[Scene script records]
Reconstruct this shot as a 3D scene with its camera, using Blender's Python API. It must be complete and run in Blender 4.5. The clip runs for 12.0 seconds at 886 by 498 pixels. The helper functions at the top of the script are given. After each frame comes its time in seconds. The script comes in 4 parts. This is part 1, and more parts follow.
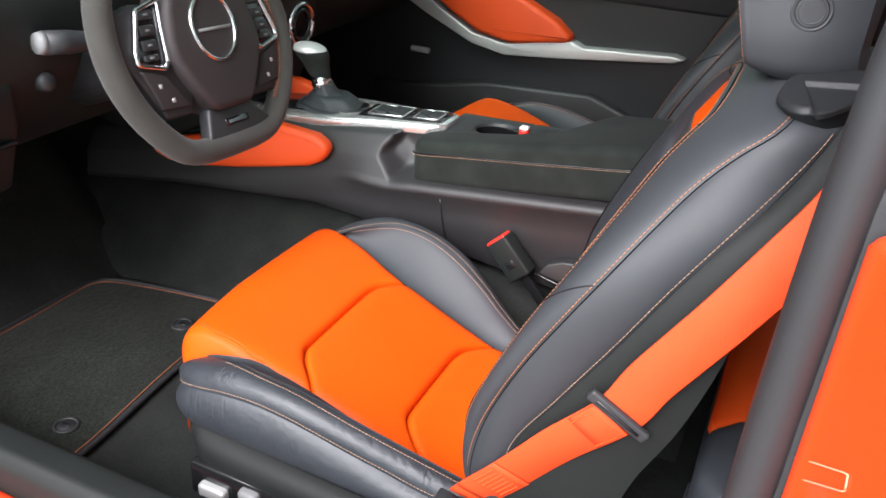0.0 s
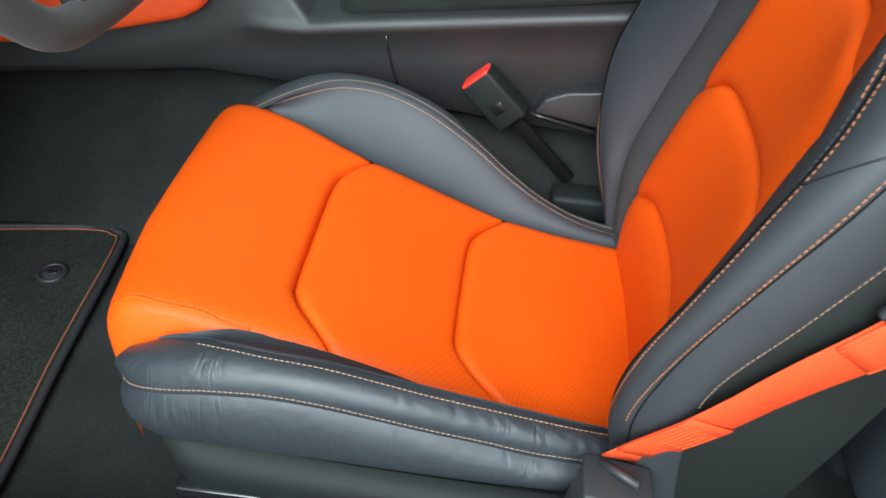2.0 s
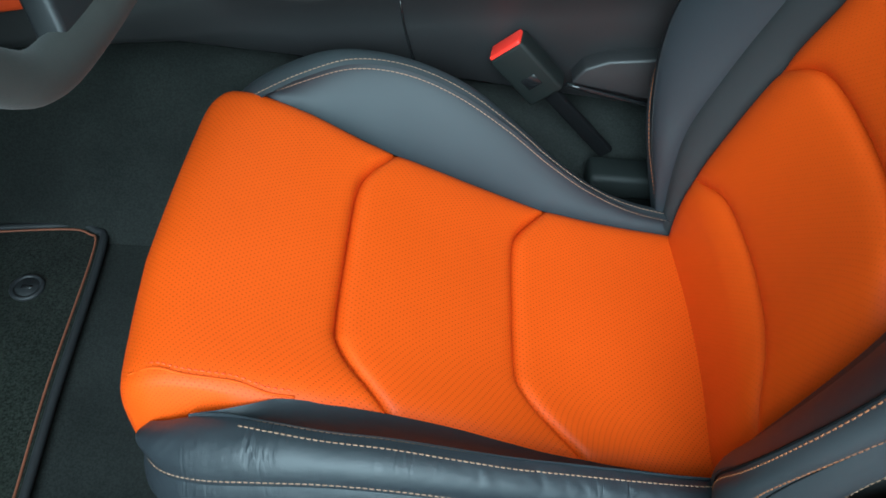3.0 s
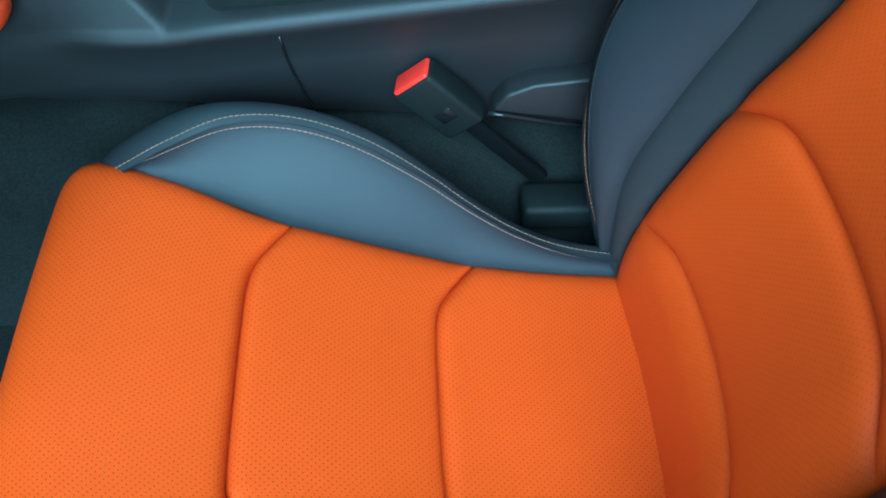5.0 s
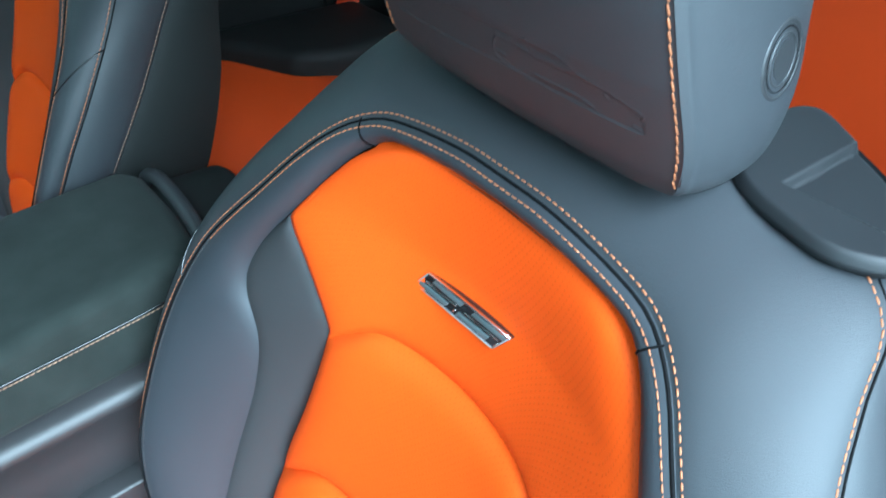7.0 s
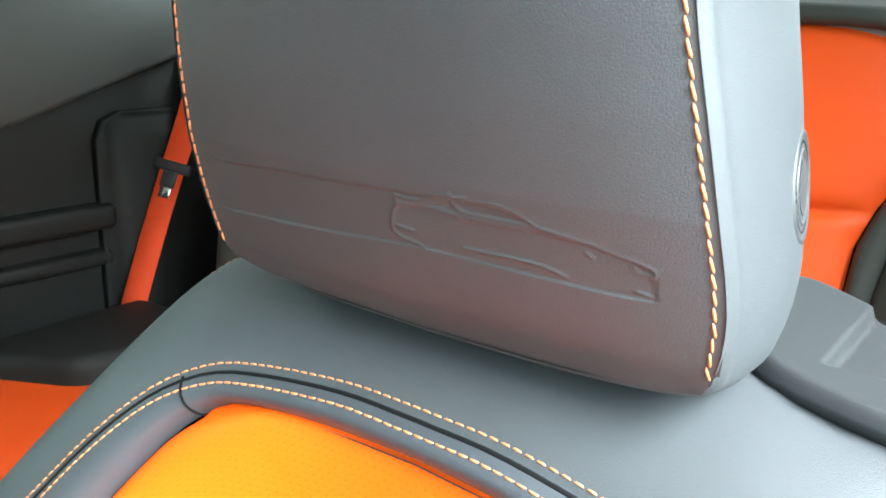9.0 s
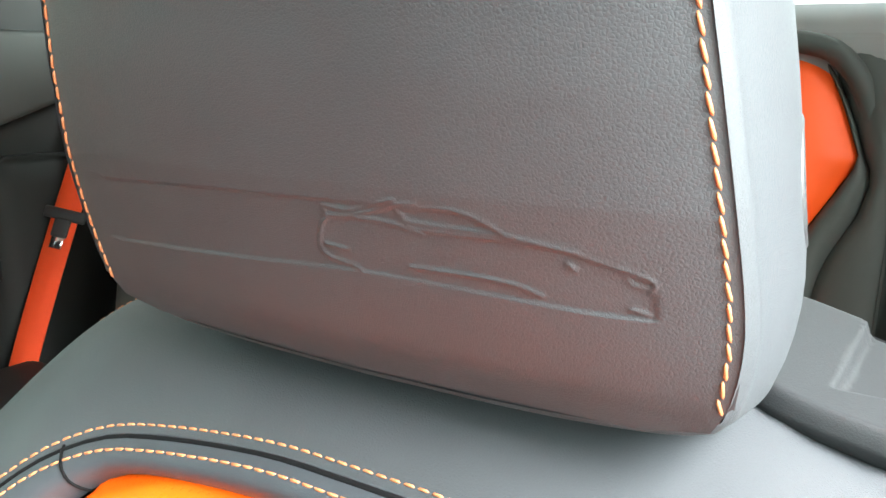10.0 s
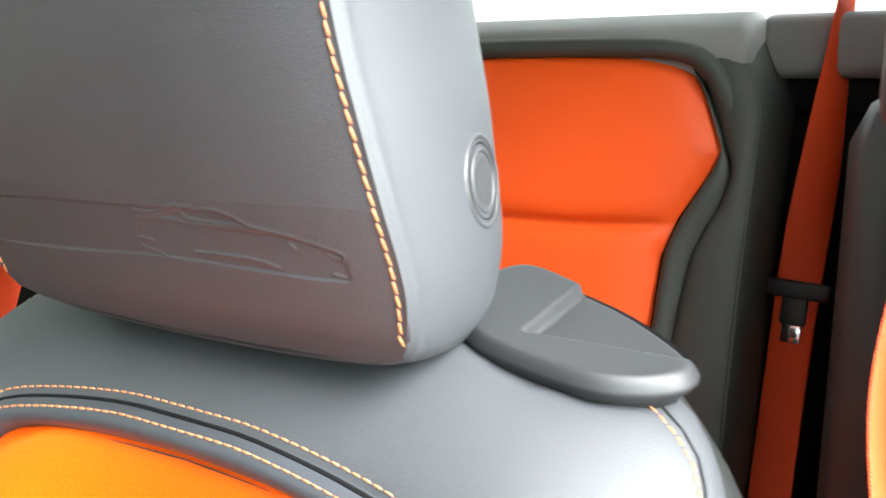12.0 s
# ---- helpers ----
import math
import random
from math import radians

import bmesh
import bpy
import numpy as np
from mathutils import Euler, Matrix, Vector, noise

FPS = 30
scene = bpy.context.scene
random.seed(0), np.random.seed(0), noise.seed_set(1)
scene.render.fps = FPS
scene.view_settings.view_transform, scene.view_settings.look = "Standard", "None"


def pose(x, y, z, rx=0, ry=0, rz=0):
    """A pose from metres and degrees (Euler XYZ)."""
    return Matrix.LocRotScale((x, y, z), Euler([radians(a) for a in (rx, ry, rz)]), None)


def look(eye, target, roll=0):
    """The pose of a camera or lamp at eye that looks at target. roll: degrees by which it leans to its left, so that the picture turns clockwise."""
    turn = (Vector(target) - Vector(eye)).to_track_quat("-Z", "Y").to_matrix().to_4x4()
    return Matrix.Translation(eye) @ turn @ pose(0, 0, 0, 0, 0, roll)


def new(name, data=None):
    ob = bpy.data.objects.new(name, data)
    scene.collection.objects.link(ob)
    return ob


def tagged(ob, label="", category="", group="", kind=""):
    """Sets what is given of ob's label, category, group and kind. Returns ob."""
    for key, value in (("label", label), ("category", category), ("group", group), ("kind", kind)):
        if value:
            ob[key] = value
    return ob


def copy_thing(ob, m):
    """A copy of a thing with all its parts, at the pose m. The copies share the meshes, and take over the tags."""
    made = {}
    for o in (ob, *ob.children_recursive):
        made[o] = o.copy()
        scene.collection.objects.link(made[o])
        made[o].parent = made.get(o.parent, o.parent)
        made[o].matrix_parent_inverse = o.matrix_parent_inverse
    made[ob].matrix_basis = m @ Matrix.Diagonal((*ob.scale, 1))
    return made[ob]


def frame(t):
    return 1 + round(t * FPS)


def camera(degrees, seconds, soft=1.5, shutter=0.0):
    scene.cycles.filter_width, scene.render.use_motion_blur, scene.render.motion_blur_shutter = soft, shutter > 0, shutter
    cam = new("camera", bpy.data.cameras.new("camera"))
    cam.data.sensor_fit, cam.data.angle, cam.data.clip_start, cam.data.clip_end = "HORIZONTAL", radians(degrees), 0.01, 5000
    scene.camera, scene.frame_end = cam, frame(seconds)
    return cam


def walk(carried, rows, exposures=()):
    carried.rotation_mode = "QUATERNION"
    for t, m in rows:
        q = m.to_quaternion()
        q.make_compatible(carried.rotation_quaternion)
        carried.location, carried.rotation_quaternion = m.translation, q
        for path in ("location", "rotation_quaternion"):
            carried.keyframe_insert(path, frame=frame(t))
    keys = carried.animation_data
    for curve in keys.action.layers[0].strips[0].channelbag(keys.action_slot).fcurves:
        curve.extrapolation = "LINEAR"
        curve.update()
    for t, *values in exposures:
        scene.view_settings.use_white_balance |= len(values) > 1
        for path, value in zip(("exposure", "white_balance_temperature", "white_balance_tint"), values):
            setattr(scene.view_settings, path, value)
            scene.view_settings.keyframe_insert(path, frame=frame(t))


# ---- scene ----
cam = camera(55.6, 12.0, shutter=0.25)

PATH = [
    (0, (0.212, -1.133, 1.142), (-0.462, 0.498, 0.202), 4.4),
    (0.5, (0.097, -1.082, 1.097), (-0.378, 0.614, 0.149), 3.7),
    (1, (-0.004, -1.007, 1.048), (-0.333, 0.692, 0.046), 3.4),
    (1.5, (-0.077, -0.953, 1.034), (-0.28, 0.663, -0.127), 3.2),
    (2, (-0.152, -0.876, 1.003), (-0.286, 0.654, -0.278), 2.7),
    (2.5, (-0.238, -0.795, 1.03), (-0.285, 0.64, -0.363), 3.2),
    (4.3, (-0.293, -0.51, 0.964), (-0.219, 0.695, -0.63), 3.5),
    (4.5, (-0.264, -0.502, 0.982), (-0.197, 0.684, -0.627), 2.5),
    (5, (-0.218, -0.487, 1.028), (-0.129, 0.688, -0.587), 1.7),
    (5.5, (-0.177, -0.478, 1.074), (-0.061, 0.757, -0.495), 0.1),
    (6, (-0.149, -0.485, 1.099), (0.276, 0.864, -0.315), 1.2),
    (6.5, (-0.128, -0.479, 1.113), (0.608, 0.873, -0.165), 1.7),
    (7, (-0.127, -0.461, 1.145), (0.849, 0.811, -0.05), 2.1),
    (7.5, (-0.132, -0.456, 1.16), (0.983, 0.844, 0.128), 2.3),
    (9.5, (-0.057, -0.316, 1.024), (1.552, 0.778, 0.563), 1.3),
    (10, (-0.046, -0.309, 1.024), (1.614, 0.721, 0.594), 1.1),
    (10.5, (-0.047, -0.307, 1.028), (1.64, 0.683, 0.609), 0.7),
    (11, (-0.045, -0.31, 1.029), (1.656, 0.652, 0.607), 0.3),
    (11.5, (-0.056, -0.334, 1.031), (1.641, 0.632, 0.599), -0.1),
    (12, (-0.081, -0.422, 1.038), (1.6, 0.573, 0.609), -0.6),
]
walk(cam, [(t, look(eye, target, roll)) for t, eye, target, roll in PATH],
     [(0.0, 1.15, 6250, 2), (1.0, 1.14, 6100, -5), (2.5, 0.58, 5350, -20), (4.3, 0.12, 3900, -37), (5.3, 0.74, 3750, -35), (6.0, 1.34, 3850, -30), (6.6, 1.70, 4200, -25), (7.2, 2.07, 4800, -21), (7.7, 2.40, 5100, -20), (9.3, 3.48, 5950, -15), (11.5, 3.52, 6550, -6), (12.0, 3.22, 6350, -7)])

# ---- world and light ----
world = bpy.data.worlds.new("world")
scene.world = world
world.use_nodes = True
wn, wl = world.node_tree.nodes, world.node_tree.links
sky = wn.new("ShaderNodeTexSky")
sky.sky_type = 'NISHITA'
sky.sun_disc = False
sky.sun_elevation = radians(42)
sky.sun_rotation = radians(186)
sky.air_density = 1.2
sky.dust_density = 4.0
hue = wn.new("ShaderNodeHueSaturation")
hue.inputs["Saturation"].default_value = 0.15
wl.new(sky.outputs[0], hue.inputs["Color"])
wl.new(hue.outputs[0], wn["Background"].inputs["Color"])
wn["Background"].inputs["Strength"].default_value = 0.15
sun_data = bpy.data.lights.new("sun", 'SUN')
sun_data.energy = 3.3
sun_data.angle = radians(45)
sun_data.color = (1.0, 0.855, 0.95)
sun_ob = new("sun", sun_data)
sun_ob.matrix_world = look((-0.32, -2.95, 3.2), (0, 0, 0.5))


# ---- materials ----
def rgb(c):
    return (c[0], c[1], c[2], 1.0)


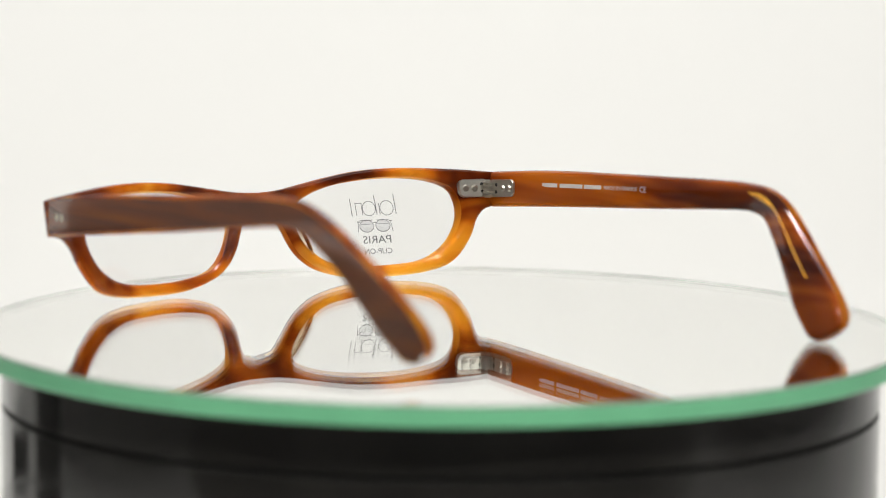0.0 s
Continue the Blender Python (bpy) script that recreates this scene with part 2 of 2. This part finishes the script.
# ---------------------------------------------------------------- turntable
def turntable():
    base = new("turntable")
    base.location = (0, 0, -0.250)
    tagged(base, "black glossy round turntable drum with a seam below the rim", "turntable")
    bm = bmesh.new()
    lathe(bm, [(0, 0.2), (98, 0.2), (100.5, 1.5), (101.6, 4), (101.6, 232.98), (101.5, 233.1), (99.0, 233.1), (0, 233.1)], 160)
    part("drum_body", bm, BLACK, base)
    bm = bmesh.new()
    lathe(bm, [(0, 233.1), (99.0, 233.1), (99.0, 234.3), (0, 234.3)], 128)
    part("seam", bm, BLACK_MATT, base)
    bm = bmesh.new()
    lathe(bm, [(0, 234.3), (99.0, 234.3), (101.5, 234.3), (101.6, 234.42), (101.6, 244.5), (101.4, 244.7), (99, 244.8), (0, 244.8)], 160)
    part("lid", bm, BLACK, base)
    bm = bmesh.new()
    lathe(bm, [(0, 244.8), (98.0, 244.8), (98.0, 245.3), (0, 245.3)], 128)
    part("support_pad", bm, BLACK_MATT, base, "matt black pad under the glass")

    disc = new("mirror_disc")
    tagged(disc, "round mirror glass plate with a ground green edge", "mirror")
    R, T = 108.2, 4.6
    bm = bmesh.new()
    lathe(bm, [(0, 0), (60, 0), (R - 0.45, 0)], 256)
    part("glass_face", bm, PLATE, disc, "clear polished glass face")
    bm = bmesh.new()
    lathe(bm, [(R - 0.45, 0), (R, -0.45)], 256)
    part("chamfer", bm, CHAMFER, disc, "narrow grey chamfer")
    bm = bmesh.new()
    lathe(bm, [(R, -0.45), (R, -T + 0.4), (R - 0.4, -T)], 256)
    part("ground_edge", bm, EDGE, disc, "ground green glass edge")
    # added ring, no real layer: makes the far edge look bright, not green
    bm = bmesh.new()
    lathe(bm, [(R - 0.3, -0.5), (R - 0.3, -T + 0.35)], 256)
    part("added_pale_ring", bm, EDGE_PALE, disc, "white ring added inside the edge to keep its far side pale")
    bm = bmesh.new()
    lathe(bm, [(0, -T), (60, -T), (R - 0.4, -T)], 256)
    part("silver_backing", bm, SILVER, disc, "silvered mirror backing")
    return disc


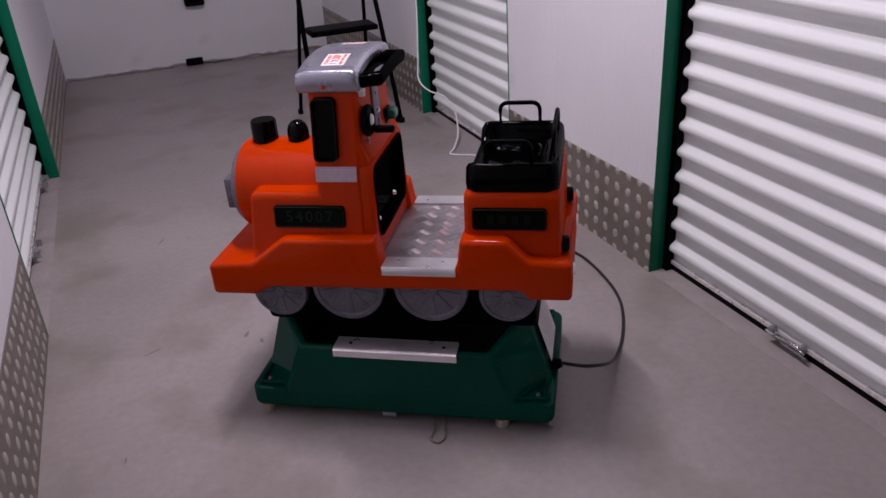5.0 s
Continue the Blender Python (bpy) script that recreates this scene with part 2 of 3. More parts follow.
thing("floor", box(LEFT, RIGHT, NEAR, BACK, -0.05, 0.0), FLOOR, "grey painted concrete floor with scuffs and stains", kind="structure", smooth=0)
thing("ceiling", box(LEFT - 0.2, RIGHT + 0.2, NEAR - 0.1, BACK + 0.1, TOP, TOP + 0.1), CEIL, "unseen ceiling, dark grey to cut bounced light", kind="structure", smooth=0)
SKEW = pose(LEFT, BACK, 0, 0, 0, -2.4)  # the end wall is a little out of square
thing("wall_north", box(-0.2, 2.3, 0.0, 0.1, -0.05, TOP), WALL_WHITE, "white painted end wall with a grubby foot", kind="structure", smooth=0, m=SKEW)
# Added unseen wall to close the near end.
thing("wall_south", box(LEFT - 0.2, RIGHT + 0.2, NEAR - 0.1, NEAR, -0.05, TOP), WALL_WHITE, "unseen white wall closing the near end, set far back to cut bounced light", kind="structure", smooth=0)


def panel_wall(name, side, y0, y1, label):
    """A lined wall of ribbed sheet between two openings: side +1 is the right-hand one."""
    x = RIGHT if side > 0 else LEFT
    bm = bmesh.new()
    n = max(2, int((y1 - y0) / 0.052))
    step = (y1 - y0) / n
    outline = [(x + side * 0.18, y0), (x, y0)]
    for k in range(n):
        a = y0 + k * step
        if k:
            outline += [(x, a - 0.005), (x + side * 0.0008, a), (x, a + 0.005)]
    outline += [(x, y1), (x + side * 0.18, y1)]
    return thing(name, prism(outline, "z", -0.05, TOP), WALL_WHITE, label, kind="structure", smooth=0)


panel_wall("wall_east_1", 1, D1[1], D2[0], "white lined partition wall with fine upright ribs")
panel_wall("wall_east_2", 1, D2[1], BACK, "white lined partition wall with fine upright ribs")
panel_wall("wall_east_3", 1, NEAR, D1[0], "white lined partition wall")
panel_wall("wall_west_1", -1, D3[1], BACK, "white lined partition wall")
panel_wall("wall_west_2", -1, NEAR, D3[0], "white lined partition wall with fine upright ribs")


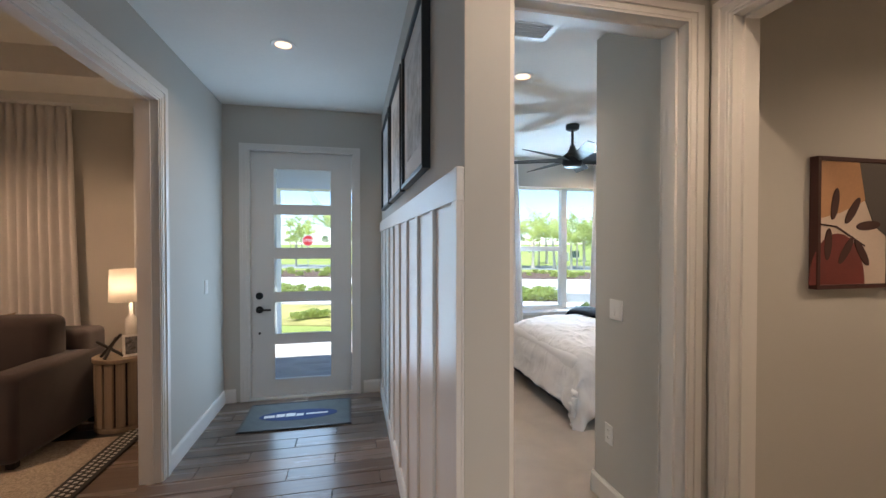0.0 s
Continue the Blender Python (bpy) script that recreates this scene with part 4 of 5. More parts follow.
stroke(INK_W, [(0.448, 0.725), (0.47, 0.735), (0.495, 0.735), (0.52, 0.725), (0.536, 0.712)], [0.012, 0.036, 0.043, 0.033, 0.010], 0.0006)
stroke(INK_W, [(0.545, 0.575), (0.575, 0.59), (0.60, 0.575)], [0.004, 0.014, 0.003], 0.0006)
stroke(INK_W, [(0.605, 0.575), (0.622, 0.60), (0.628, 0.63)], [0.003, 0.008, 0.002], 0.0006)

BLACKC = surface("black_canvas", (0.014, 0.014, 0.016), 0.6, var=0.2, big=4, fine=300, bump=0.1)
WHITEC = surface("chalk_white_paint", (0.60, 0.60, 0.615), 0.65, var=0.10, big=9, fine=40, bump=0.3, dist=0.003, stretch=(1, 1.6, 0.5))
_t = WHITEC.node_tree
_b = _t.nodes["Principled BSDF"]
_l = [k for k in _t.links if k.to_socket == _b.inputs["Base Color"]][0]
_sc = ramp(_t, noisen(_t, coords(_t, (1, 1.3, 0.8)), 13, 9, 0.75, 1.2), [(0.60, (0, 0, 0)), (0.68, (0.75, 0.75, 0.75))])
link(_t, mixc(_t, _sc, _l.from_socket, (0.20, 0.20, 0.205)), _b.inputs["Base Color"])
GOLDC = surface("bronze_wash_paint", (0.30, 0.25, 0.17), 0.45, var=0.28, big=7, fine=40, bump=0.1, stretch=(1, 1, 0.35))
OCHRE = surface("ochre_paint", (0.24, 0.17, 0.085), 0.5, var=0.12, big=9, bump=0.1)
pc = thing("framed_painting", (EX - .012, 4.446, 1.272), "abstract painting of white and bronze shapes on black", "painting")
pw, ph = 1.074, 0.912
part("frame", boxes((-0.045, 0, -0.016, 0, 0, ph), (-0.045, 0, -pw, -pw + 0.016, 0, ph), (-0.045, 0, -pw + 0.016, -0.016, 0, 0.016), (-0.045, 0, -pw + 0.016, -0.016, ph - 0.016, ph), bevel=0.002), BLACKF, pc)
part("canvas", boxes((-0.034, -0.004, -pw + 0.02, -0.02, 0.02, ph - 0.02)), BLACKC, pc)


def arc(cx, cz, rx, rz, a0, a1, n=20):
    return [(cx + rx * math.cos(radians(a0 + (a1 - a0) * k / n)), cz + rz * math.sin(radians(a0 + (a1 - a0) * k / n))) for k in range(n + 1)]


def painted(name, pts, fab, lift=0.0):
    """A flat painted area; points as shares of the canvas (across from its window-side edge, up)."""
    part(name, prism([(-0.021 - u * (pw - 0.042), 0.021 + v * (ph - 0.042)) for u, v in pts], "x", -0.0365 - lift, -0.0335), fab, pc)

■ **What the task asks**
From the line containing "import random" down to the line containing "scene.render.fps = FPS" in the material above, reproduce every line exactly, including the two end lines.

■ **Expected answer**
import random
from math import radians

import bmesh
import bpy
import numpy as np
from mathutils import Euler, Matrix, Vector, noise

FPS = 30
scene = bpy.context.scene
random.seed(0), np.random.seed(0), noise.seed_set(1)
scene.render.fps = FPS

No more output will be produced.